> **DATA PROVIDED**
↓
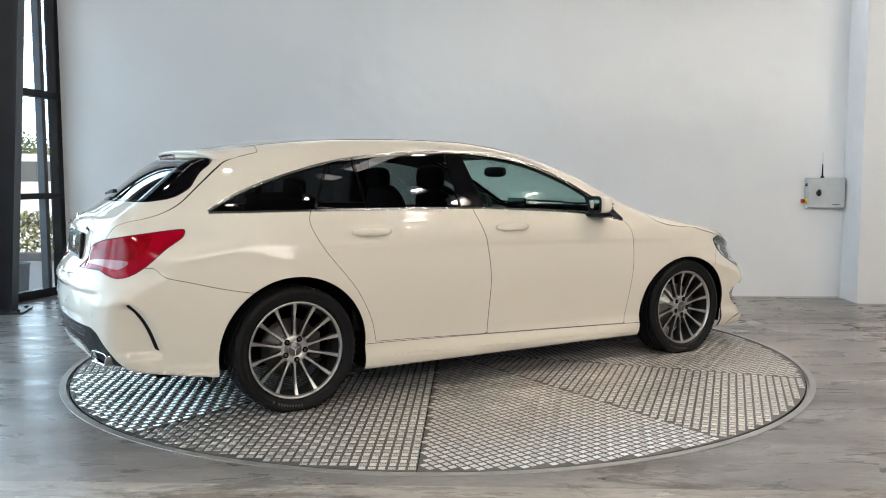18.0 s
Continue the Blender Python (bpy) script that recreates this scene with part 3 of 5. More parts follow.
f = band(dlo, 0.60, 0.93, 0.585, 1.08)
patch, rest = carve(dlo, f, 0.003)
f = band(rest, -0.17, 0.99, -0.24, 1.29)
glass_f, rest = carve(rest, f, 0.003)
f = band(rest, -0.337, 0.99, -0.352, 1.29)
b_pillar, rest = carve(rest, f, 0.003)
f = band(rest, -0.917, 0.99, -0.94, 1.26)
glass_r, rest = carve(rest, f, 0.005)
f = band(rest, -1.20, 0.99, -1.08, 1.24)
light_r, quarter = carve(rest, f, 0.005)
for s, front, rear in ((1, doors_f[0], doors_r[0]), (-1, doors_f[1], doors_r[1])):
    def half(m):
        return m if s > 0 else mirrored(m)
    part("mirror_patch", half(patch), M_BLACK, front, "black plastic mirror triangle")
    part("front_window", half(glass_f), M_GLASS, front, "clear front door glass")
    part("pillar_trim", half(b_pillar), M_GLOSSBLACK, front, "gloss black pillar trim")
    part("rear_window", half(glass_r), M_TINT, rear, "dark tinted rear door glass")
    part("rear_door_light", half(light_r), M_TINT, rear, "dark tinted fixed glass")
    part("quarter_window", half(quarter), M_TINT, car, "dark tinted quarter glass")
    # bright strips round the glass, black bars between the panes
    low = [at_side(x, z, s) for x, z in [(-1.722 + 2.54 * k / 40, curve(-1.722 + 2.54 * k / 40, [-1.74, -0.974, -0.27, 0.113, 0.536, 0.70, 0.825], [0.982, 0.988, 0.985, 0.969, 0.940, 0.915, 0.890]) - 0.004) for k in range(41)]]
    ribbon(low, 0.012, M_STRIP, "window_strip", car, "bright metal window strip")
    top = [(-1.722, 0.982), (-1.640, 1.035), (-1.508, 1.098), (-1.281, 1.175), (-1.054, 1.233), (-0.957, 1.250), (-0.632, 1.286), (-0.371, 1.299), (-0.174, 1.294), (0.024, 1.274), (0.19, 1.242), (0.356, 1.185), (0.491, 1.122), (0.609, 1.056), (0.726, 0.992), (0.79, 0.947), (0.825, 0.892)]
    xs, zs = [q[0] for q in top], [q[1] for q in top]
    rim_pts = [at_side(float(q), float(curve(q, xs, zs)) + 0.003, s) for q in np.linspace(-1.722, 0.825, 72)]
    ribbon(rim_pts, 0.012, M_STRIP, "window_arch_strip", car, "bright metal window strip")
    for (x0, z0), (x1, z1) in (((-0.917, 0.985), (-0.94, 1.247)), ((-1.205, 0.985), (-1.09, 1.225)), ((-0.337, 0.984), (-0.352, 1.294))):
        bar = [at_side(x0 + (x1 - x0) * k / 8, z0 + (z1 - z0) * k / 8, s) for k in range(9)]
        ribbon(bar, 0.015, M_GLOSSBLACK, "window_bar", rear)

# black strips along the windscreen pillars and the roof
for s in (1, -1):
    strip = []
    for q in np.linspace(1.0, -1.5, 46):
        w = curve(q, [-1.6, -1.0, -0.3, 0.15, 0.3, 0.6, 0.965, 1.2], [0.492, 0.512, 0.525, 0.534, 0.565, 0.641, 0.731, 0.766])
        strip.append(at_top(float(q), s * (float(w) - 0.010 - 0.008 * float(step(0.1, 0.3, q))), -0.006 * float(step(0.15, 0.3, q))))
    ribbon(strip, [0.007 + 0.019 * float(step(0.05, 0.3, p.x)) for p in strip], M_BLACK, "roof_strip", car, "black roof strip", 0.0, 0.0012)

# ---- lamps ----
M_HEADIN = mat("lamp_bezel", (0.030, 0.031, 0.035), 0.22, 0.6, var=0.3, scale=30)
M_REFLECT = mat("lamp_reflector", (0.25, 0.255, 0.265), 0.20, 1.0, bump=0.5, bump_scale=120)
M_DRL = mat("light_guide", (0.80, 0.82, 0.84), 0.25)
M_REDIN = mat("red_lens_dark", (0.30, 0.002, 0.008), 0.14, coat=0.2, var=0.25, scale=40, spec=0.25)
M_WHITELENS = mat("white_lens", (0.40, 0.17, 0.18), 0.1, 0.1, coat=1.0, bump=0.4, bump_scale=150)


def open_spline(pts):
    q = spline(list(pts), (0, len(pts) - 1), 5)
    return q[: (len(pts) - 1) * 5 + 1]


def lamp_piece(mesh, poly, sign):
    return corner_cut(mesh, poly, sign, 1.4)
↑
Send back the data above word for word, with the pictures left out.

> **EXERCISE RESULT**
18.0 s
Continue the Blender Python (bpy) script that recreates this scene with part 3 of 5. More parts follow.
f = band(dlo, 0.60, 0.93, 0.585, 1.08)
patch, rest = carve(dlo, f, 0.003)
f = band(rest, -0.17, 0.99, -0.24, 1.29)
glass_f, rest = carve(rest, f, 0.003)
f = band(rest, -0.337, 0.99, -0.352, 1.29)
b_pillar, rest = carve(rest, f, 0.003)
f = band(rest, -0.917, 0.99, -0.94, 1.26)
glass_r, rest = carve(rest, f, 0.005)
f = band(rest, -1.20, 0.99, -1.08, 1.24)
light_r, quarter = carve(rest, f, 0.005)
for s, front, rear in ((1, doors_f[0], doors_r[0]), (-1, doors_f[1], doors_r[1])):
    def half(m):
        return m if s > 0 else mirrored(m)
    part("mirror_patch", half(patch), M_BLACK, front, "black plastic mirror triangle")
    part("front_window", half(glass_f), M_GLASS, front, "clear front door glass")
    part("pillar_trim", half(b_pillar), M_GLOSSBLACK, front, "gloss black pillar trim")
    part("rear_window", half(glass_r), M_TINT, rear, "dark tinted rear door glass")
    part("rear_door_light", half(light_r), M_TINT, rear, "dark tinted fixed glass")
    part("quarter_window", half(quarter), M_TINT, car, "dark tinted quarter glass")
    # bright strips round the glass, black bars between the panes
    low = [at_side(x, z, s) for x, z in [(-1.722 + 2.54 * k / 40, curve(-1.722 + 2.54 * k / 40, [-1.74, -0.974, -0.27, 0.113, 0.536, 0.70, 0.825], [0.982, 0.988, 0.985, 0.969, 0.940, 0.915, 0.890]) - 0.004) for k in range(41)]]
    ribbon(low, 0.012, M_STRIP, "window_strip", car, "bright metal window strip")
    top = [(-1.722, 0.982), (-1.640, 1.035), (-1.508, 1.098), (-1.281, 1.175), (-1.054, 1.233), (-0.957, 1.250), (-0.632, 1.286), (-0.371, 1.299), (-0.174, 1.294), (0.024, 1.274), (0.19, 1.242), (0.356, 1.185), (0.491, 1.122), (0.609, 1.056), (0.726, 0.992), (0.79, 0.947), (0.825, 0.892)]
    xs, zs = [q[0] for q in top], [q[1] for q in top]
    rim_pts = [at_side(float(q), float(curve(q, xs, zs)) + 0.003, s) for q in np.linspace(-1.722, 0.825, 72)]
    ribbon(rim_pts, 0.012, M_STRIP, "window_arch_strip", car, "bright metal window strip")
    for (x0, z0), (x1, z1) in (((-0.917, 0.985), (-0.94, 1.247)), ((-1.205, 0.985), (-1.09, 1.225)), ((-0.337, 0.984), (-0.352, 1.294))):
        bar = [at_side(x0 + (x1 - x0) * k / 8, z0 + (z1 - z0) * k / 8, s) for k in range(9)]
        ribbon(bar, 0.015, M_GLOSSBLACK, "window_bar", rear)

# black strips along the windscreen pillars and the roof
for s in (1, -1):
    strip = []
    for q in np.linspace(1.0, -1.5, 46):
        w = curve(q, [-1.6, -1.0, -0.3, 0.15, 0.3, 0.6, 0.965, 1.2], [0.492, 0.512, 0.525, 0.534, 0.565, 0.641, 0.731, 0.766])
        strip.append(at_top(float(q), s * (float(w) - 0.010 - 0.008 * float(step(0.1, 0.3, q))), -0.006 * float(step(0.15, 0.3, q))))
    ribbon(strip, [0.007 + 0.019 * float(step(0.05, 0.3, p.x)) for p in strip], M_BLACK, "roof_strip", car, "black roof strip", 0.0, 0.0012)

# ---- lamps ----
M_HEADIN = mat("lamp_bezel", (0.030, 0.031, 0.035), 0.22, 0.6, var=0.3, scale=30)
M_REFLECT = mat("lamp_reflector", (0.25, 0.255, 0.265), 0.20, 1.0, bump=0.5, bump_scale=120)
M_DRL = mat("light_guide", (0.80, 0.82, 0.84), 0.25)
M_REDIN = mat("red_lens_dark", (0.30, 0.002, 0.008), 0.14, coat=0.2, var=0.25, scale=40, spec=0.25)
M_WHITELENS = mat("white_lens", (0.40, 0.17, 0.18), 0.1, 0.1, coat=1.0, bump=0.4, bump_scale=150)


def open_spline(pts):
    q = spline(list(pts), (0, len(pts) - 1), 5)
    return q[: (len(pts) - 1) * 5 + 1]


def lamp_piece(mesh, poly, sign):
    return corner_cut(mesh, poly, sign, 1.4)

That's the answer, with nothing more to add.